Die zweite Stufe der Lenkung

Wer Eigenverantwortung beweist, wird täglich eine gewisse Zeit in einer Gruppe verbringen können. Kochen für die Gruppe und für Gelenkte der ersten Stufe, gemeinsam essen und die täglichen Arbeiten einteilen und ausführen, machen das Leben farbiger. Wer sich hier nicht bewährt und der Eigenverantwortung nicht gewachsen ist, wird zurück gestuft. Wer sich hier bewährt und kein bedeutendes Risiko darstellt, hat Chancen zu einem weiteren Aufstieg.

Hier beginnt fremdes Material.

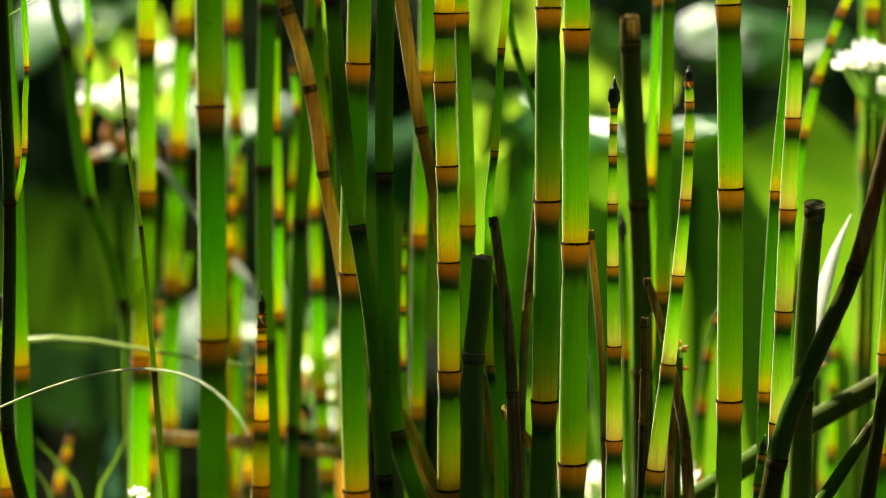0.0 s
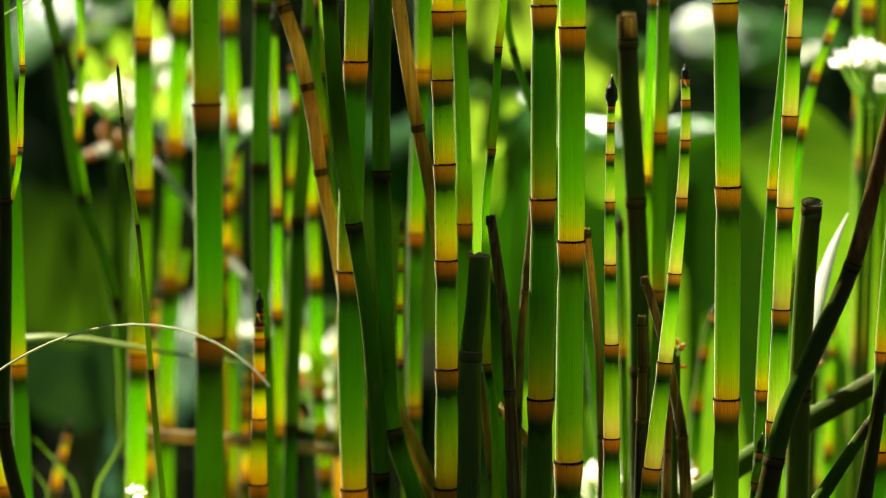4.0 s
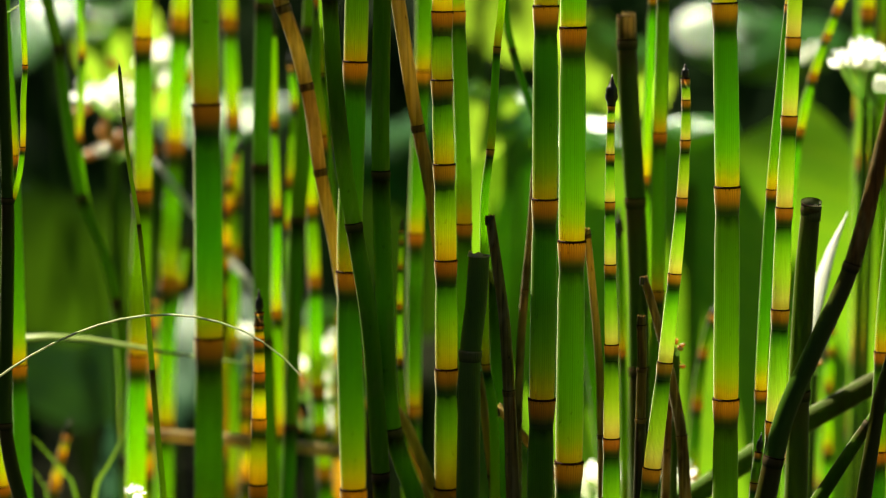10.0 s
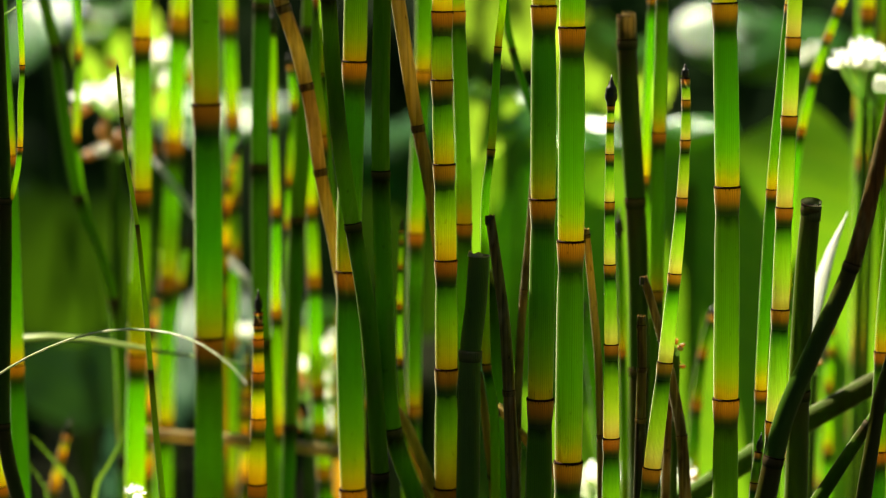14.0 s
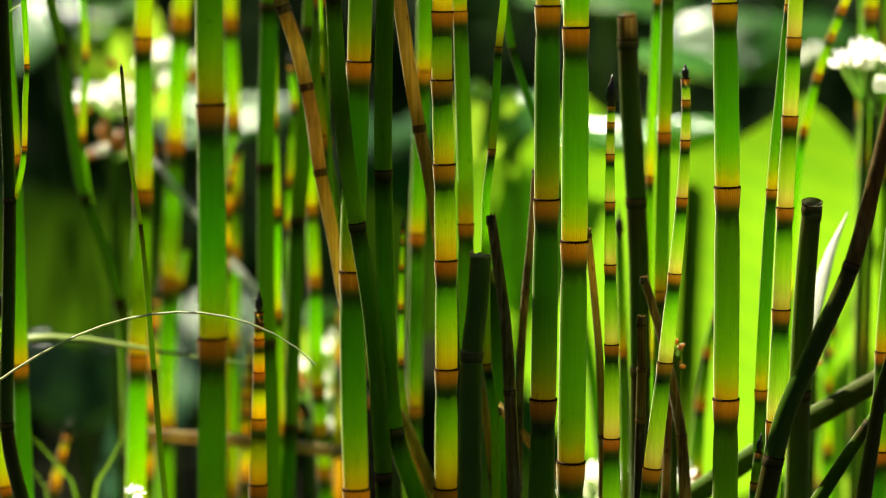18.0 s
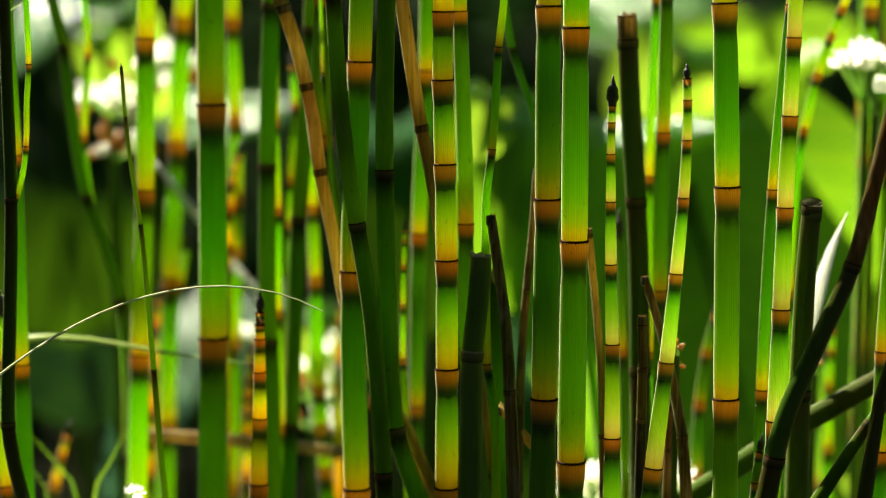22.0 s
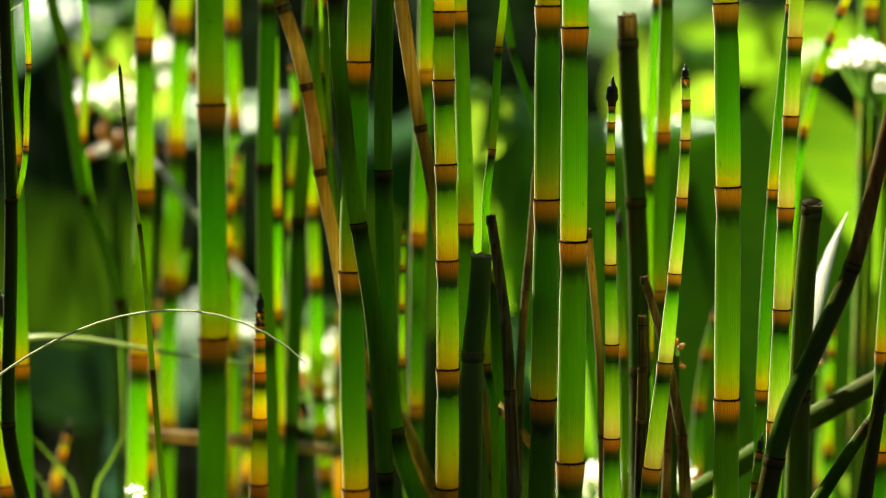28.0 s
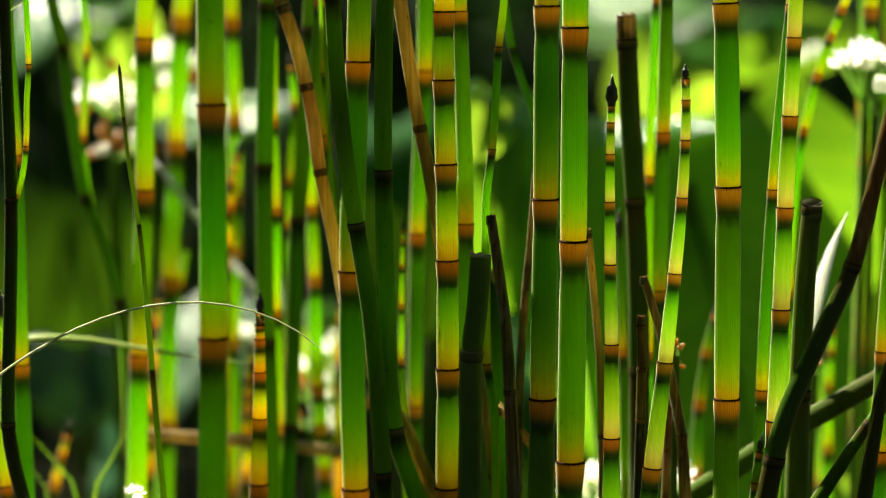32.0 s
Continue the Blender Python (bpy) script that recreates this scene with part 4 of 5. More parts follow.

Die dritte Stufe der Lenkung

Dies ist die Reifestufe für die Freiheit. Ziel ist, die soziale Kompetenz zu festigen, die Fähigkeit für das Leben danach auszubauen und einen Beitrag für die Gemeinschaft zu leisten. Eine Gelenktengruppe leistet auch Hilfe für ihre eigenen kranken, alten und gebrechlichen Menschen. In der dritten Lenkungsstufe wird Eigenwirtschaftlichkeit der gelenkten Gruppen angestrebt. Arbeiten für die öffentliche Hand sind erwünscht. In einem Alpenland kann das heissen: Im Sommer eine Alpwirtschaft betreiben, an Bächen und am Wegnetz Instandstellungsarbeiten ausführen, den Wald und die Landschaft pflegen und Lawinenverbauungen errichten. Umstufungen und Ämterrotation entwickeln die Fähigkeiten der Gelenkten. Vor der Entlassung soll sich der Klient als Arbeiter und Verantwortungsträger bewähren. Wer sich hier nicht bewährt wird wieder der zweiten Stufe der Lenkung zugeführt. Wer sich in der dritten Stufe bewährt hat und kein bedeutendes Risiko darstellt, hat Chancen in die offene Gesellschaft entlassen zu werden, wo er solange nötig, nachbetreut wird.

Längere Lenkungsdauer

Manche Personen können das Leben draussen nicht bewältigen, weil sie zu labil sind. Manche sind sozial weitgehend kompetent, aber auf Grund von fatalen Neigungen oder Abhängigkeiten nicht in der Lage, die volle Freiheit zu leben. Manche Gelenkte entscheiden sich freiwillig, in der halb freien Gesellschaft zu bleiben. Für diese lassen sich Lösungen finden, die eine länger andauernde Einbindung in eine Gemeinschaft ermöglichen.

Jugend

Es ist unüblich, dass jugendlichen Delinquenten die unterste Stufe der Lenkung verordnet wird. Die anderen Stufen der Lenkung sind aber für Jugendliche denen soziale Kompetenz mangelt durchaus sinnvoll. Bei Jugendlichen ist ein Teil der Beschäftigung Arbeit, ein Teil ist Schulung und Sport. Eine Nachbetreuung hilft mit, dass viele von ihnen zu einer besseren Lebensart finden.